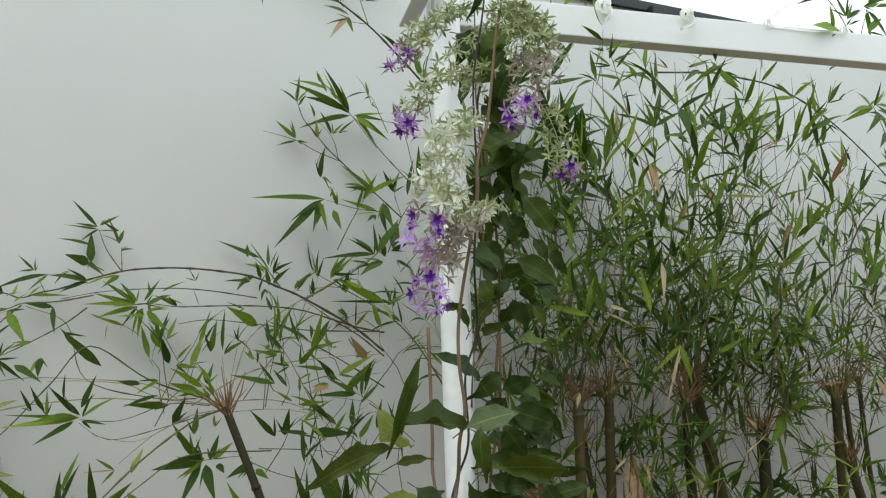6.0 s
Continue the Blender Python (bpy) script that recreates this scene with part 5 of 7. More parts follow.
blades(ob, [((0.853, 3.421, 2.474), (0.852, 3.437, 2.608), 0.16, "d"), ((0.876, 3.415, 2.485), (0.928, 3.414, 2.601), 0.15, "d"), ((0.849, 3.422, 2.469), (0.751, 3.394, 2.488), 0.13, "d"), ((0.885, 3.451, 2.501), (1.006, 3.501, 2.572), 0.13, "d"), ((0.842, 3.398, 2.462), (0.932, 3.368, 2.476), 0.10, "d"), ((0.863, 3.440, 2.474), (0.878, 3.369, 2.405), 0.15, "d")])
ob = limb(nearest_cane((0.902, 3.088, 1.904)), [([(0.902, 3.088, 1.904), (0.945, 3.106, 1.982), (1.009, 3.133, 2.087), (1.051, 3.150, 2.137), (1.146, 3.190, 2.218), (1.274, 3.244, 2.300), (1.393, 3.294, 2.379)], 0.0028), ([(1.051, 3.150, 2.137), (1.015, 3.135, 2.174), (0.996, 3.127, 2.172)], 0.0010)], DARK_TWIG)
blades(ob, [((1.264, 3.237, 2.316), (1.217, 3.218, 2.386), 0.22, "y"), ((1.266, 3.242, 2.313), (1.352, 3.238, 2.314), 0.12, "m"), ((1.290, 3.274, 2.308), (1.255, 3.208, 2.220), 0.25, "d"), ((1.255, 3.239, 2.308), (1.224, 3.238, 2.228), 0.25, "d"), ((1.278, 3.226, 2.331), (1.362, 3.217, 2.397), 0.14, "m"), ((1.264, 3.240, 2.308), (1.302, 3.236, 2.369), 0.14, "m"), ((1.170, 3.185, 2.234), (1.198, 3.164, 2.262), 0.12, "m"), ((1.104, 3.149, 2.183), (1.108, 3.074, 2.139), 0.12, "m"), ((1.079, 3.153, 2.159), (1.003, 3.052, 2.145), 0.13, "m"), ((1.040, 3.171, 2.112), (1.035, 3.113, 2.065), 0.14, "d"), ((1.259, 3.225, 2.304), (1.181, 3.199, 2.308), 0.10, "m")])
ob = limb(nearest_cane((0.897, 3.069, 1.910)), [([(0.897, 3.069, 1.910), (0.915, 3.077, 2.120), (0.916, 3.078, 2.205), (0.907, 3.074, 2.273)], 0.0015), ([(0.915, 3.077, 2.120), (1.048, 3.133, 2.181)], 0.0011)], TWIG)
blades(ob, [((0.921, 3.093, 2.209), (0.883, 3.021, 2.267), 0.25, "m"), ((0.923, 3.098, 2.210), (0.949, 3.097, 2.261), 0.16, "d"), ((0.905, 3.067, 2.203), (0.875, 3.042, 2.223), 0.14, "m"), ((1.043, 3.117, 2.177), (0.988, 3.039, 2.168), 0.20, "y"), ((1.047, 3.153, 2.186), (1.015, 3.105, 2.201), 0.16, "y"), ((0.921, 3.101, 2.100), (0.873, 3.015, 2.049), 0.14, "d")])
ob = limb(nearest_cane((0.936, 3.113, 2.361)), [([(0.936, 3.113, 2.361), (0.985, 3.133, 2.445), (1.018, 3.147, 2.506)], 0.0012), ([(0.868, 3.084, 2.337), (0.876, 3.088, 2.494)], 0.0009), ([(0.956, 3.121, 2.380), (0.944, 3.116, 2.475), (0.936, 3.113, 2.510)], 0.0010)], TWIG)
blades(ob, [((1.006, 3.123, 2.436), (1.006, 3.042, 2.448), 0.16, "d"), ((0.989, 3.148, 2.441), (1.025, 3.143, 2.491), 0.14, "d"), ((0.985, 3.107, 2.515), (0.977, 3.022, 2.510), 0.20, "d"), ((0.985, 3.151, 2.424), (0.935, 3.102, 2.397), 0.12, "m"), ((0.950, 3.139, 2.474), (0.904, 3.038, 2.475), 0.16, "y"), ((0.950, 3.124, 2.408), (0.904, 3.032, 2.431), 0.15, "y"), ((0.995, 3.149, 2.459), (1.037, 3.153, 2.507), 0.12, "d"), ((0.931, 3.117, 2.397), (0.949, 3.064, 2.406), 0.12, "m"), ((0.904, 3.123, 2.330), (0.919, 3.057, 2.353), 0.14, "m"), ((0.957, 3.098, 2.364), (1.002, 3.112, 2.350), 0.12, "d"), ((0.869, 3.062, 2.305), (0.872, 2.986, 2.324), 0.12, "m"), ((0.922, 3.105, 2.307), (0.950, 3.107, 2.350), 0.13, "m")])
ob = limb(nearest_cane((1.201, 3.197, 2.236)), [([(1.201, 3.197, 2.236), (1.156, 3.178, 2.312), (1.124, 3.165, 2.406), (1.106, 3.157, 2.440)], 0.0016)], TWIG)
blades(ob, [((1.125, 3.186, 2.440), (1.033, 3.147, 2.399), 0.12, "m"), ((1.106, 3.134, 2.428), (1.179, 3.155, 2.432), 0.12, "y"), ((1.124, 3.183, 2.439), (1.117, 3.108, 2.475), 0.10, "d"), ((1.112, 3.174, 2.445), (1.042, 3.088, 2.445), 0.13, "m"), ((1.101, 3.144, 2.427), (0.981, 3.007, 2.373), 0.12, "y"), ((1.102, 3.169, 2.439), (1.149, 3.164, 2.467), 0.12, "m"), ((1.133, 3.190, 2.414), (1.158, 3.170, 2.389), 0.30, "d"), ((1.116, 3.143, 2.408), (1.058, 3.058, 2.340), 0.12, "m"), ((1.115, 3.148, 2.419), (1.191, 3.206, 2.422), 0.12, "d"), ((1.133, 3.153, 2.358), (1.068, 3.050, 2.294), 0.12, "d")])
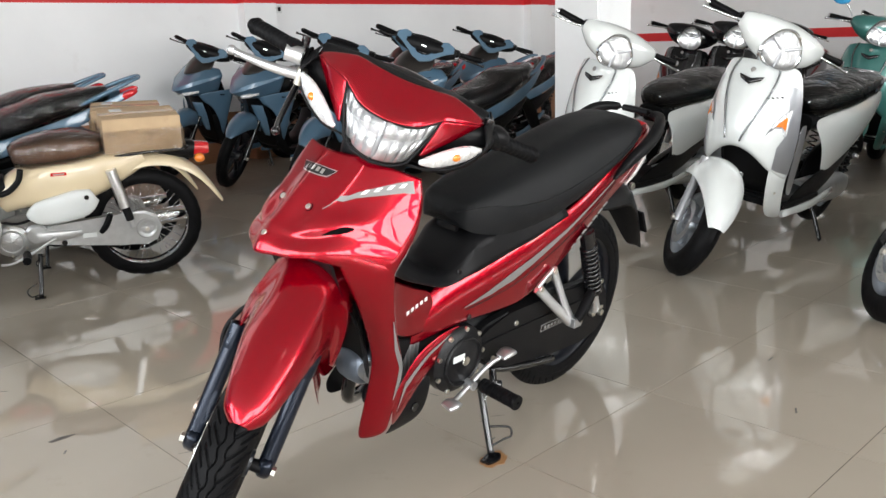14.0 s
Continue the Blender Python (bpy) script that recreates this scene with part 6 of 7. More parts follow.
^^^^
■ Task objective: Restate the data above word for word. Skip every picture.

■ Result of the task:
6.0 s
Continue the Blender Python (bpy) script that recreates this scene with part 5 of 7. More parts follow.
blades(ob, [((0.853, 3.421, 2.474), (0.852, 3.437, 2.608), 0.16, "d"), ((0.876, 3.415, 2.485), (0.928, 3.414, 2.601), 0.15, "d"), ((0.849, 3.422, 2.469), (0.751, 3.394, 2.488), 0.13, "d"), ((0.885, 3.451, 2.501), (1.006, 3.501, 2.572), 0.13, "d"), ((0.842, 3.398, 2.462), (0.932, 3.368, 2.476), 0.10, "d"), ((0.863, 3.440, 2.474), (0.878, 3.369, 2.405), 0.15, "d")])
ob = limb(nearest_cane((0.902, 3.088, 1.904)), [([(0.902, 3.088, 1.904), (0.945, 3.106, 1.982), (1.009, 3.133, 2.087), (1.051, 3.150, 2.137), (1.146, 3.190, 2.218), (1.274, 3.244, 2.300), (1.393, 3.294, 2.379)], 0.0028), ([(1.051, 3.150, 2.137), (1.015, 3.135, 2.174), (0.996, 3.127, 2.172)], 0.0010)], DARK_TWIG)
blades(ob, [((1.264, 3.237, 2.316), (1.217, 3.218, 2.386), 0.22, "y"), ((1.266, 3.242, 2.313), (1.352, 3.238, 2.314), 0.12, "m"), ((1.290, 3.274, 2.308), (1.255, 3.208, 2.220), 0.25, "d"), ((1.255, 3.239, 2.308), (1.224, 3.238, 2.228), 0.25, "d"), ((1.278, 3.226, 2.331), (1.362, 3.217, 2.397), 0.14, "m"), ((1.264, 3.240, 2.308), (1.302, 3.236, 2.369), 0.14, "m"), ((1.170, 3.185, 2.234), (1.198, 3.164, 2.262), 0.12, "m"), ((1.104, 3.149, 2.183), (1.108, 3.074, 2.139), 0.12, "m"), ((1.079, 3.153, 2.159), (1.003, 3.052, 2.145), 0.13, "m"), ((1.040, 3.171, 2.112), (1.035, 3.113, 2.065), 0.14, "d"), ((1.259, 3.225, 2.304), (1.181, 3.199, 2.308), 0.10, "m")])
ob = limb(nearest_cane((0.897, 3.069, 1.910)), [([(0.897, 3.069, 1.910), (0.915, 3.077, 2.120), (0.916, 3.078, 2.205), (0.907, 3.074, 2.273)], 0.0015), ([(0.915, 3.077, 2.120), (1.048, 3.133, 2.181)], 0.0011)], TWIG)
blades(ob, [((0.921, 3.093, 2.209), (0.883, 3.021, 2.267), 0.25, "m"), ((0.923, 3.098, 2.210), (0.949, 3.097, 2.261), 0.16, "d"), ((0.905, 3.067, 2.203), (0.875, 3.042, 2.223), 0.14, "m"), ((1.043, 3.117, 2.177), (0.988, 3.039, 2.168), 0.20, "y"), ((1.047, 3.153, 2.186), (1.015, 3.105, 2.201), 0.16, "y"), ((0.921, 3.101, 2.100), (0.873, 3.015, 2.049), 0.14, "d")])
ob = limb(nearest_cane((0.936, 3.113, 2.361)), [([(0.936, 3.113, 2.361), (0.985, 3.133, 2.445), (1.018, 3.147, 2.506)], 0.0012), ([(0.868, 3.084, 2.337), (0.876, 3.088, 2.494)], 0.0009), ([(0.956, 3.121, 2.380), (0.944, 3.116, 2.475), (0.936, 3.113, 2.510)], 0.0010)], TWIG)
blades(ob, [((1.006, 3.123, 2.436), (1.006, 3.042, 2.448), 0.16, "d"), ((0.989, 3.148, 2.441), (1.025, 3.143, 2.491), 0.14, "d"), ((0.985, 3.107, 2.515), (0.977, 3.022, 2.510), 0.20, "d"), ((0.985, 3.151, 2.424), (0.935, 3.102, 2.397), 0.12, "m"), ((0.950, 3.139, 2.474), (0.904, 3.038, 2.475), 0.16, "y"), ((0.950, 3.124, 2.408), (0.904, 3.032, 2.431), 0.15, "y"), ((0.995, 3.149, 2.459), (1.037, 3.153, 2.507), 0.12, "d"), ((0.931, 3.117, 2.397), (0.949, 3.064, 2.406), 0.12, "m"), ((0.904, 3.123, 2.330), (0.919, 3.057, 2.353), 0.14, "m"), ((0.957, 3.098, 2.364), (1.002, 3.112, 2.350), 0.12, "d"), ((0.869, 3.062, 2.305), (0.872, 2.986, 2.324), 0.12, "m"), ((0.922, 3.105, 2.307), (0.950, 3.107, 2.350), 0.13, "m")])
ob = limb(nearest_cane((1.201, 3.197, 2.236)), [([(1.201, 3.197, 2.236), (1.156, 3.178, 2.312), (1.124, 3.165, 2.406), (1.106, 3.157, 2.440)], 0.0016)], TWIG)
blades(ob, [((1.125, 3.186, 2.440), (1.033, 3.147, 2.399), 0.12, "m"), ((1.106, 3.134, 2.428), (1.179, 3.155, 2.432), 0.12, "y"), ((1.124, 3.183, 2.439), (1.117, 3.108, 2.475), 0.10, "d"), ((1.112, 3.174, 2.445), (1.042, 3.088, 2.445), 0.13, "m"), ((1.101, 3.144, 2.427), (0.981, 3.007, 2.373), 0.12, "y"), ((1.102, 3.169, 2.439), (1.149, 3.164, 2.467), 0.12, "m"), ((1.133, 3.190, 2.414), (1.158, 3.170, 2.389), 0.30, "d"), ((1.116, 3.143, 2.408), (1.058, 3.058, 2.340), 0.12, "m"), ((1.115, 3.148, 2.419), (1.191, 3.206, 2.422), 0.12, "d"), ((1.133, 3.153, 2.358), (1.068, 3.050, 2.294), 0.12, "d")])
14.0 s
Continue the Blender Python (bpy) script that recreates this scene with part 6 of 7. More parts follow.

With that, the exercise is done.